Dia menduga celah hukum ini memang sengaja dibiarkan ada, karena militer tidak mau disidangkan di pengadilan sipil jika melawan hukum. “Sebenarnya itu bukan tidak berfungsi, tapi militer tidak mau menyerahkan, tidak mau menggunakan, atau tidak mau mempercayakan, prajurit-prajurit ini disidangkan di pengadilan umum. Jadi ini adalah proses pembangkangan. Kenapa pembangkangan? Karena tidak mau menyerahkan itu ke wilayah sipil.”
Isnur juga menilai kasus J menjadi contoh bahwa hukum tidak tegak dan menunjukkan bahwa reformasi belum selesai. Padahal, publik seharusnya memiliki hak untuk mengetahui pelaku diberi hukuman yang adil.
Baca juga: Cukup Sudah: Hentikan Eksploitasi Kematian Korban Kekerasan Seksual!
“Dan harusnya ini dihukum secara maksimal, mengerikan sekali ini bagian dari femisida atau pembunuhan terhadap perempuan,” ungkapnya.
Di situasi seperti ini, mendesak Presiden dan DPR untuk melakukan revisi yang lebih berguna adalah pilihan yang tepat. Sebab, terang Isnur, adanya celah hukum di UU TNI menunjukkan kegagalan Presiden dan DPR dalam mendorong perubahan yang berarti.

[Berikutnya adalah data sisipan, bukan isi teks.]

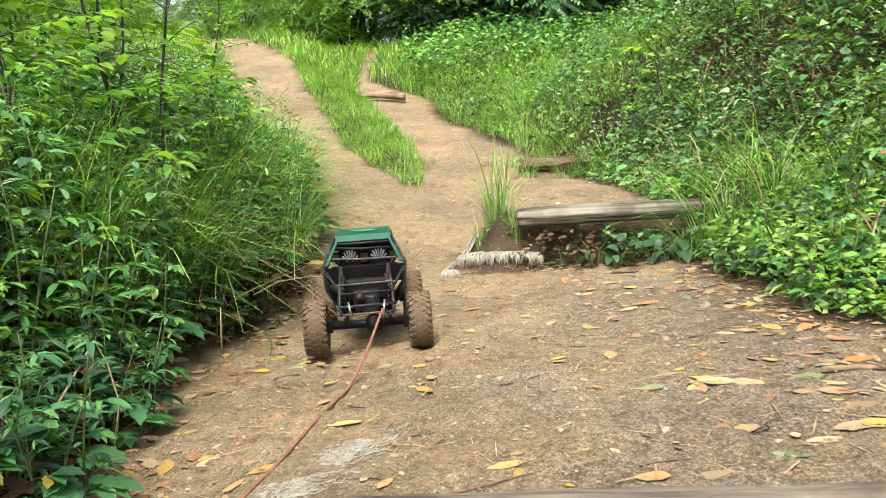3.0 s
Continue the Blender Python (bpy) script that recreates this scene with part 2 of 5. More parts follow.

Alih-alih mengatur ulang UU TNI dan UU Peradilan Militer supaya anggota TNI bisa bersidang di pengadilan sipil, pemerintah malah sibuk memberi memperluas kewenangan militer dalam revisi kemarin.
“Problemnya, peradilan militer dari mereka semua, baik itu penuntutnya, penyidiknya, hakimnya, pembelanya mereka semua. Bagaimana kita mengharapkan proses yang independen dan fair kalau semuanya oleh militer?” pungkas Isnur.